▸ Set exercise:
Don't include pictures. Quote the lines below from the first through the line that contains "courses of tan".

▸ Given data:
▬▬▬▬▬▬

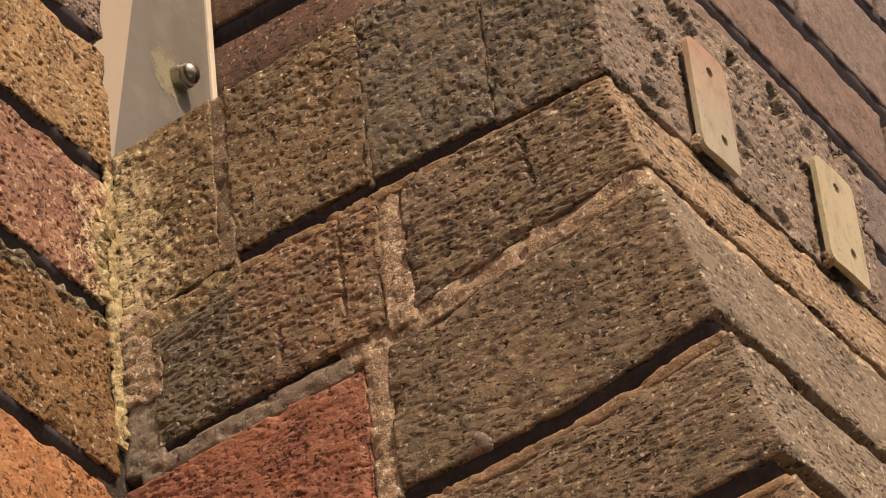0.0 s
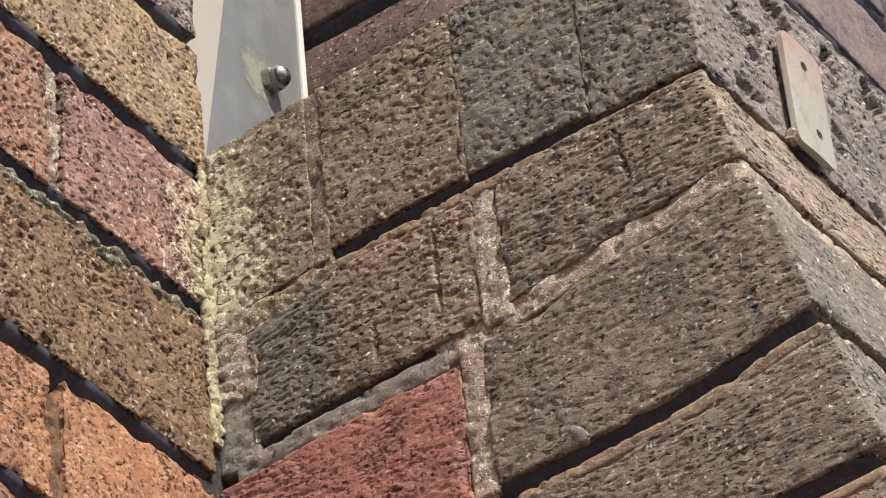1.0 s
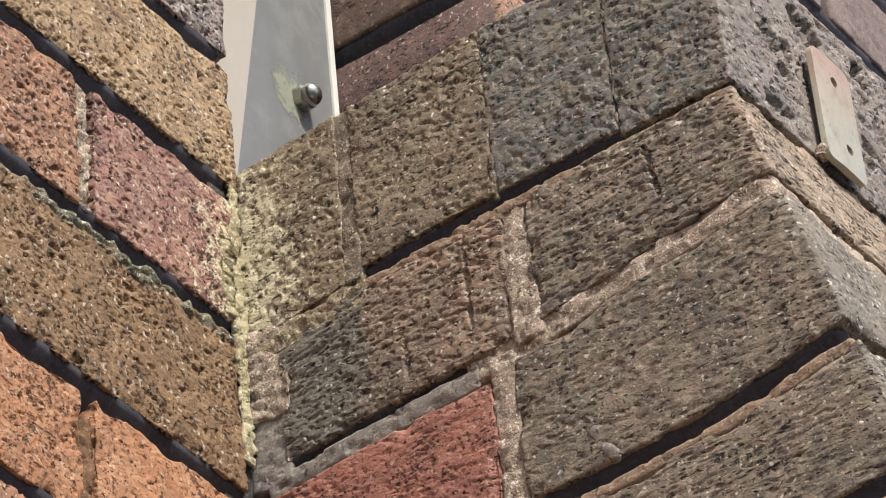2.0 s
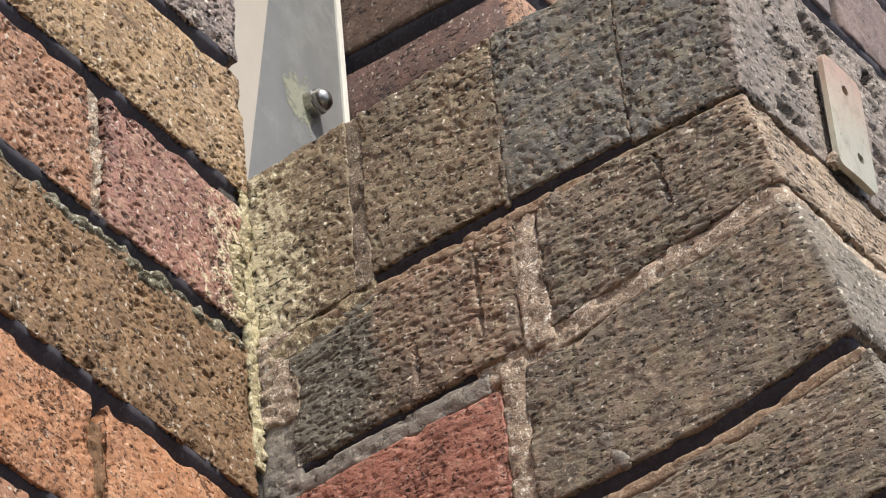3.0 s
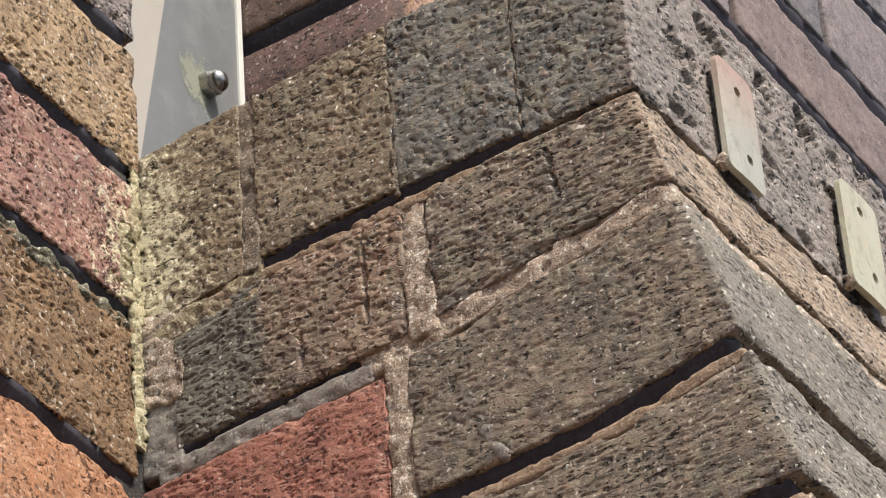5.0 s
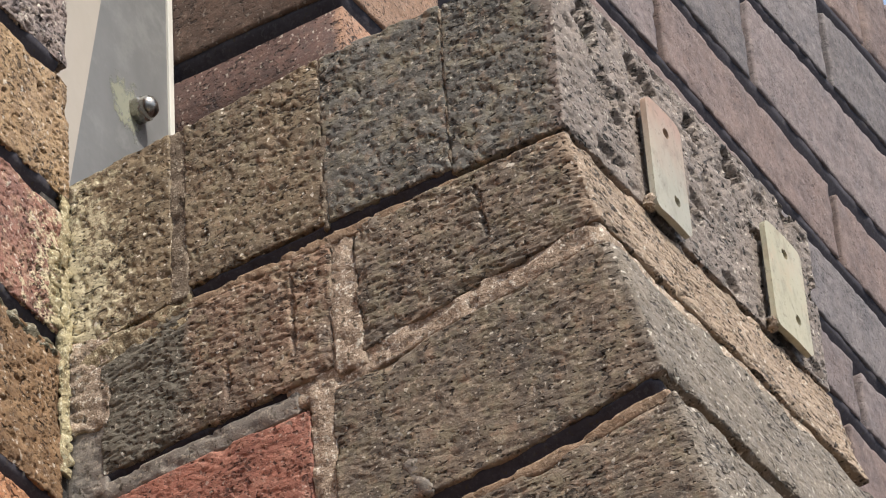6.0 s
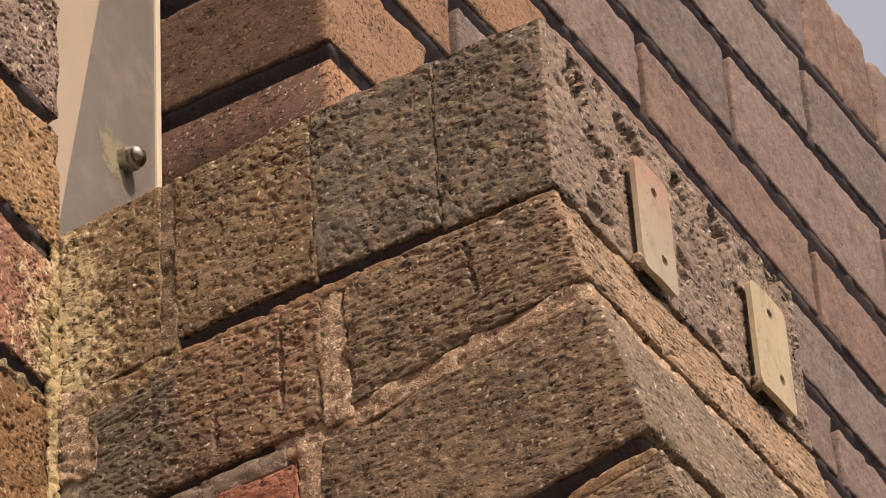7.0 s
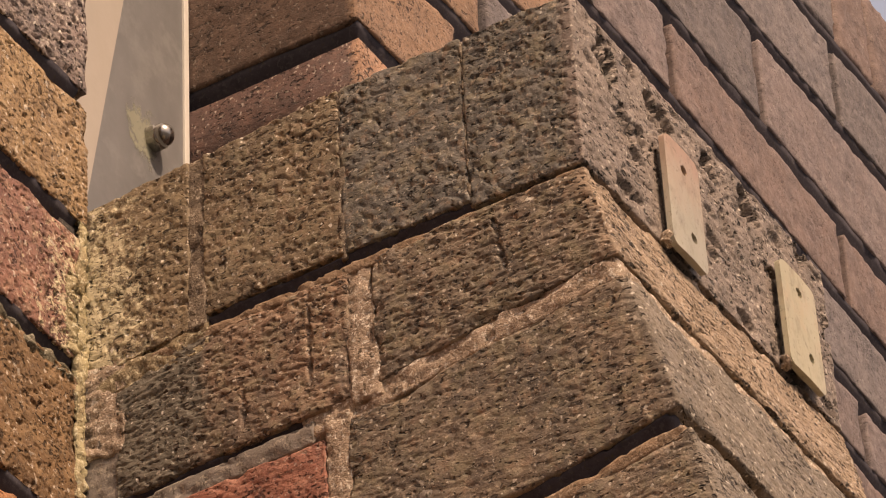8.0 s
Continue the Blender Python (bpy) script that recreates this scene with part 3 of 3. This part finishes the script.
for j, (z0, z1) in enumerate(levels):
    k = j - 32                       # course 0 lies just under the pier's coping
    perps, kinds = LEFT.get(k, ([-0.105 - 0.11 * (j % 2)], []))
    near = k in LEFT and -2 <= k <= 3
    perps = list(perps)
    while perps[-1] > -2.0:
        perps.append(max(-2.204, perps[-1] - 0.225))
    right = -0.0005 if z0 > 0.05 else -0.005
    for m, left in enumerate(perps):
        close = near and m < 2
        mat = kinds[m] if m < len(kinds) else rng.choice(mats)
        block((W - 0.1, left + 0.004, H + z0 + 0.0042), (W, right, H + z1 - 0.0042), mat, wall_left, step=(0.0007 if k > -2 else 0.0018) if close else 0.03, coarse=(0.02 if close else 0, 0, 0), fine_from=-0.18 if close else None, warp=dip, long=(0.8, 0.8, 1.2),
              r=0.0010, rough=0.0004, pits=0.0015 if mat != ORANGE else 0.0008, wear=0.004 if mat != ORANGE else 0.006, seed=600 + 9 * j + m,
              into=None if k > -8 and m < 8 else left_rest)
        right = left - 0.004

link_rest("brickwork", left_rest, wall_left, "lower courses of tan and orange brick")


def wall_fill(lo, hi, mat, seed, name="mortar_joint", step=0.0018, rough=0.003, label=""):
    return block((lo[0], lo[1], lo[2] + H), (hi[0], hi[1], hi[2] + H), mat, wall_left, step=step, coarse=(0.01, 0, 0), r=0.0025, rough=rough, pits=0.002, wear=0.003, warp=dip, seed=seed, name=name, label=label)


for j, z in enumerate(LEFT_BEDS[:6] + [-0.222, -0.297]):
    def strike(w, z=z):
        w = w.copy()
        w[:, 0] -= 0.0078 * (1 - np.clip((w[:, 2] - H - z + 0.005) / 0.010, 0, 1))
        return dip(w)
    block((W - 0.03, -0.5, H + z - 0.0060), (W - 0.0008, -0.006, H + z + 0.0060), SHADE, wall_left, step=0.003, coarse=(0.01, 0, 0), r=0.001, rough=0.0005, pits=0, wear=0.0005, warp=strike, seed=830 + j, name="mortar_joint")
block((W - 0.10, -0.016, H - 0.4), (W - 0.0035, 0.012, H + 0.080), MORTAR, wall_left, step=0.01, r=0.001, rough=0.001, pits=0, wear=0, seed=845, name="mortar_joint")
wall_fill((W - 0.03, -0.1045, 0.004), (W - 0.0012, -0.0935, 0.070), SANDY, 801)
wall_fill((W - 0.03, -0.1100, -0.145), (W - 0.0022, -0.0965, -0.0915), EARTH, 802, rough=0.001)
wall_fill((W - 0.03, -0.2, -0.0110), (W + 0.0006, -0.010, -0.0015), CRUMB, 803, step=0.0011, rough=0.0040, label="crumbling dark mortar with moss")

# ---- the taller wall behind, with a reveal facing the pier and a brick-on-edge coping ----
A, B = 0.263, -0.2553                # planes of its reveal and of its long face
BACK_BEDS = [0.388, 0.469, 0.529, 0.601, 0.677, 0.761, 0.845]


def settle(w):
    w = w.copy()
    z = w[:, 2] - H
    w[:, 2] -= 0.06 * np.clip(w[:, 1] - 0.65, 0, 0.6) * np.clip((0.73 - z) / 0.06, 0, 1)
    return w


wall_back = tagged(block((B - 0.205, A + 0.018, 0.0), (B - 0.018, 5.0, H + 0.935), MORTAR, None, step=0.08, r=0.002, rough=0.001, pits=0, wear=0, name="wall_back"),
                   "tall red-brown brick wall with deep raked joints and a brick-on-edge coping", "wall", kind="structure")
BACK = {0: [0.372], 1: [0.402], 2: [0.523], 3: [0.406], 4: [0.540], 5: [0.434]}
blevels = [(0.388 - 0.0755 * (j + 1), 0.388 - 0.0755 * j) for j in range(38)][::-1]
blevels += list(zip(BACK_BEDS[:-1], BACK_BEDS[1:]))
far = [FAR_A, FAR_B, FAR_C]
back_rest = []
for j, (z0, z1) in enumerate(blevels):
    k = j - 38
    perps = list(BACK.get(k, [0.37 + 0.115 * (j % 2)]))
    while perps[-1] < 5.0:
        perps.append(perps[-1] + 0.2385)
    left = A
    for m, right in enumerate(perps):
        close = k >= 0 and right < 1.4
        step = 0.0028 if close else 0.04
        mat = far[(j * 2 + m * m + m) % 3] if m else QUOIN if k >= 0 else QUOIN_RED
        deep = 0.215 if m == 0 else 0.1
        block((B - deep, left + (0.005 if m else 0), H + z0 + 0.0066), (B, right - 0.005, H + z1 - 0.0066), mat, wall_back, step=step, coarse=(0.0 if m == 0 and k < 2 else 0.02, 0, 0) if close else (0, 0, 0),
              r=0.0010, rough=0.0004, pits=0.0006, wear=0.0025, warp=settle, seed=2000 + 13 * j + m,
              into=None if k > -8 and right < 3.2 else back_rest)
        left = right
link_rest("brickwork", back_rest, wall_back, "lower courses of red-brown brick")
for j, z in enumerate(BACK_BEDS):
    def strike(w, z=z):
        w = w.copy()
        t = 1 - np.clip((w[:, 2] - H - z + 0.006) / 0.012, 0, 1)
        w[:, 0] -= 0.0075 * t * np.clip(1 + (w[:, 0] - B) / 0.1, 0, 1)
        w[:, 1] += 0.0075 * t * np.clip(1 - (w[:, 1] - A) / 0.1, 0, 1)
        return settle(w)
    block((B - 0.205, A + 0.0010, H + z - 0.0075), (B - 0.0010, 1.6, H + z + 0.0075), SHADE, wall_back, step=0.004, coarse=(0.05, 0.012, 0), r=0.001, rough=0.001, pits=0.001, wear=0.001, warp=strike, seed=870 + j, name="mortar_joint")
# coping of bricks on edge
y = 0.2655
m = 0
while y < 3.0:
    x = 0.058 if m != 12 else 0.051
    drop = (0.0, 0.002, -0.001, 0.001)[m % 4] + (0.004 if m > 12 else 0)
    block((B - 0.21, y, H + 0.850), (B, y + x, H + 0.952 - drop), far[(m * 5 + m // 3) % 3], wall_back, step=0.004 if y < 1.3 else 0.03, coarse=(0.03, 0, 0) if y < 1.3 else (0, 0, 0), r=0.007, rough=0.0012, pits=0.0007, wear=0.005,
          seed=5000 + m)
    block((B - 0.2, y + x - 0.001, H + 0.850), (B - 0.0045, y + 0.0615, H + (0.940 if m != 12 else 0.915) - drop), BUFF, wall_back, step=0.006 if y < 1.3 else 0.03, coarse=(0.03, 0, 0) if y < 1.3 else (0, 0, 0), r=0.001, name="mortar_joint", seed=5500 + m)
    y += 0.0605
    m += 1


# ---- steel panel set half a brick deep in the opening, with a domed nut ----
def prism(points, x0, x1):
    """A flat shape in y and z, x0 to x1 thick."""
    b = bmesh.new()
    front = [b.verts.new((x1, y, z)) for y, z in points]
    rear = [b.verts.new((x0, y, z)) for y, z in points]
    b.faces.new(front)
    b.faces.new(rear[::-1])
    for i in range(len(points)):
        b.faces.new((front[i], rear[i], rear[(i + 1) % len(points)], front[(i + 1) % len(points)]))
    return b


def bevelled(b, width, segments=2):
    bmesh.ops.bevel(b, geom=list(b.edges), offset=width, segments=segments, affect="EDGES", profile=0.5)
    return b


PX = -0.362                          # the panel's front
EDGE0 = 0.2578
panel = thing("steel_panel", (0, 0, 0), "grey galvanised steel panel set back in the wall opening", "panel")
part("sheet", bevelled(prism([(0.002, H - 0.2), (0.2615, H - 0.2), (0.2615, H + 0.93), (0.002, H + 0.93)], PX - 0.005, PX), 0.0008), STEEL, panel)
part("edge_bead", bevelled(prism([(EDGE0, H - 0.199), (0.2620, H - 0.199), (0.2620, H + 0.929), (EDGE0, H + 0.929)], PX - 0.001, PX + 0.0016), 0.0005), BEAD, panel, "pale edge bead")
# thin buff layer over the sheet's left part, with a slanting edge
part("paint_film", prism([(0.003, H - 0.199), (0.0808, H - 0.199), (0.2553, H + 0.68), (0.2553, H + 0.929), (0.003, H + 0.929)], PX - 0.0005, PX + 0.0004), FILM, panel, "thin buff layer")


def dome_nut(x0, y, z, across):
    b = bmesh.new()
    rings = []
    prof = [(0.50, 0.0, 6), (0.577, 0.0006, 6), (0.577, 0.0052, 6), (0.50, 0.0060, 24), (0.475, 0.0064, 24)]
    rad = 0.47 * across
    for a in range(1, 9):
        t = a / 8 * math.pi / 2
        prof.append((0.47 * math.cos(t), 0.0068 + rad * 0.95 * math.sin(t), 24))
    for rr, out, sides in prof:
        ring = []
        for s in range(24):
            t = 2 * math.pi * (s + 0.5) / 24
            q = rr * across
            if sides == 6:
                u = (t + 0.3) % (math.pi / 3) - math.pi / 6
                q = min(rr, 0.5 / math.cos(u)) * across
            ring.append(b.verts.new((x0 + out, y + q * math.cos(t), z + q * math.sin(t))))
        rings.append(ring)
    for r0, r1 in zip(rings[:-1], rings[1:]):
        for s in range(24):
            b.faces.new((r0[s], r0[(s + 1) % 24], r1[(s + 1) % 24], r1[s]))
    bmesh.ops.remove_doubles(b, verts=b.verts, dist=1e-6)
    return b


NY, NZ = 0.2290, H + 0.3385
nut = part("dome_nut", dome_nut(PX, NY, NZ, 0.0138), NUT, panel, "domed steel nut")
for f in nut.data.polygons:
    f.use_smooth = abs(f.normal.x) > 0.15
b = bmesh.new()
mid = b.verts.new((PX + 0.0005, NY, NZ))
vs = []
for s in range(64):
    t = 2 * math.pi * s / 64
    q = 0.024 * (1 + 0.06 * math.sin(3 * t + 1) + 0.04 * math.sin(5 * t))
    vs.append(b.verts.new((PX + 0.0003, min(NY + q * math.cos(t), EDGE0), NZ + q * math.sin(t))))
for s in range(64):
    b.faces.new((mid, vs[s], vs[(s + 1) % 64]))
smear = part("residue", b, RESIDUE, panel, "pale sealant smear round the nut")


# ---- two small drilled plates fixed on the pier's flank ----
def clip(y0, y1, z0, z1, mat, holes, label, tilt, lump):
    ob = thing("fixing_plate", (0, 0, 0), label, "bracket", "plates on the pier")
    ny, nz = 26, 44
    b = bmesh.new()
    hole = 0.0026

    def inside(y, z):
        return any((y - hy) ** 2 + (z - hz) ** 2 < hole ** 2 for hy, hz in holes)

    # front and rear sheets with round holes cut from a grid whose near vertices move onto the rim
    def spot(i, k):
        y, z = y0 + (y1 - y0) * i / ny, z0 + (z1 - z0) * k / nz
        for hy, hz in holes:
            dy, dz = y - hy, z - hz
            d = math.hypot(dy, dz)
            if hole * 0.75 < d < hole * 1.3:
                y, z = hy + dy / d * hole, hz + dz / d * hole
        # eased corners
        c = 0.004
        for cy, sy in ((y0, 1), (y1, -1)):
            for cz, sz in ((z0, 1), (z1, -1)):
                py, pz = (y - cy) * sy, (z - cz) * sz
                if py < c and pz < c:
                    d = math.hypot(c - py, c - pz)
                    if d > c:
                        y, z = cy + sy * (c - (c - py) * c / d), cz + sz * (c - (c - pz) * c / d)
        return y, z

    cells = [(i, k) for i in range(ny) for k in range(nz)]
    keep = [c for c in cells if not any(math.hypot(y0 + (y1 - y0) * (c[0] + .5) / ny - hy, z0 + (z1 - z0) * (c[1] + .5) / nz - hz) < hole * 0.95 for hy, hz in holes)]
    sheets = []
    for level in (0.0030, 0.0055):
        vs = {}
        for i, k in keep:
            for c in ((i, k), (i + 1, k), (i + 1, k + 1), (i, k + 1)):
                if c not in vs:
                    y, z = spot(*c)
                    bulge = 0.0006 * math.sin(math.pi * (y - y0) / (y1 - y0)) if level > 0.004 else 0
                    vs[c] = b.verts.new((level + bulge + tilt * (y - y0), y, z + H))
        sheets.append(vs)
    kept = set(keep)
    for i, k in keep:
        cs = ((i, k), (i + 1, k), (i + 1, k + 1), (i, k + 1))
        b.faces.new([sheets[1][c] for c in cs])
        b.faces.new([sheets[0][c] for c in reversed(cs)])
        for (di, dk), (c0, c1) in (((0, -1), (cs[0], cs[1])), ((1, 0), (cs[1], cs[2])), ((0, 1), (cs[2], cs[3])), ((-1, 0), (cs[3], cs[0]))):
            if (i + di, k + dk) not in kept:
                b.faces.new((sheets[0][c0], sheets[0][c1], sheets[1][c1], sheets[1][c0]))
    body = part("plate", b, mat, ob)
    # mortar dabs that hold it off the brick
    block((-0.002, y0 + 0.004, H + z0 + 0.004), (0.0033, y1 - 0.006, H + z1 - 0.006), GREYM, ob, step=0.002, r=0.002, rough=0.001, name="mortar_bed", seed=71)
    block((-0.002, y0 - lump, H + z0 - 0.001), (0.0055, y0 + 0.006, H + z0 + 0.007), SANDY, ob, step=0.0015, r=0.003, rough=0.004, name="mortar_lump", seed=int(y0 * 1000), label="lump of old mortar")
    return ob


clip(0.0630, 0.0925, 0.0020, 0.0595, CLIP_A, [(0.0775, 0.0475), (0.0810, 0.0145)], "small drilled metal plate with rust tint on the pier", 0.0, 0.003)
clip(0.1655, 0.1985, 0.0045, 0.0600, CLIP_B, [(0.1810, 0.0495), (0.1860, 0.0175)], "small drilled plate with cream paint on the pier", 0.0, 0.001)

▬▬▬▬▬▬

▸ Task solution:
0.0 s
1.0 s
2.0 s
3.0 s
5.0 s
6.0 s
7.0 s
8.0 s
Continue the Blender Python (bpy) script that recreates this scene with part 3 of 3. This part finishes the script.
for j, (z0, z1) in enumerate(levels):
    k = j - 32                       # course 0 lies just under the pier's coping
    perps, kinds = LEFT.get(k, ([-0.105 - 0.11 * (j % 2)], []))
    near = k in LEFT and -2 <= k <= 3
    perps = list(perps)
    while perps[-1] > -2.0:
        perps.append(max(-2.204, perps[-1] - 0.225))
    right = -0.0005 if z0 > 0.05 else -0.005
    for m, left in enumerate(perps):
        close = near and m < 2
        mat = kinds[m] if m < len(kinds) else rng.choice(mats)
        block((W - 0.1, left + 0.004, H + z0 + 0.0042), (W, right, H + z1 - 0.0042), mat, wall_left, step=(0.0007 if k > -2 else 0.0018) if close else 0.03, coarse=(0.02 if close else 0, 0, 0), fine_from=-0.18 if close else None, warp=dip, long=(0.8, 0.8, 1.2),
              r=0.0010, rough=0.0004, pits=0.0015 if mat != ORANGE else 0.0008, wear=0.004 if mat != ORANGE else 0.006, seed=600 + 9 * j + m,
              into=None if k > -8 and m < 8 else left_rest)
        right = left - 0.004

link_rest("brickwork", left_rest, wall_left, "lower courses of tan and orange brick")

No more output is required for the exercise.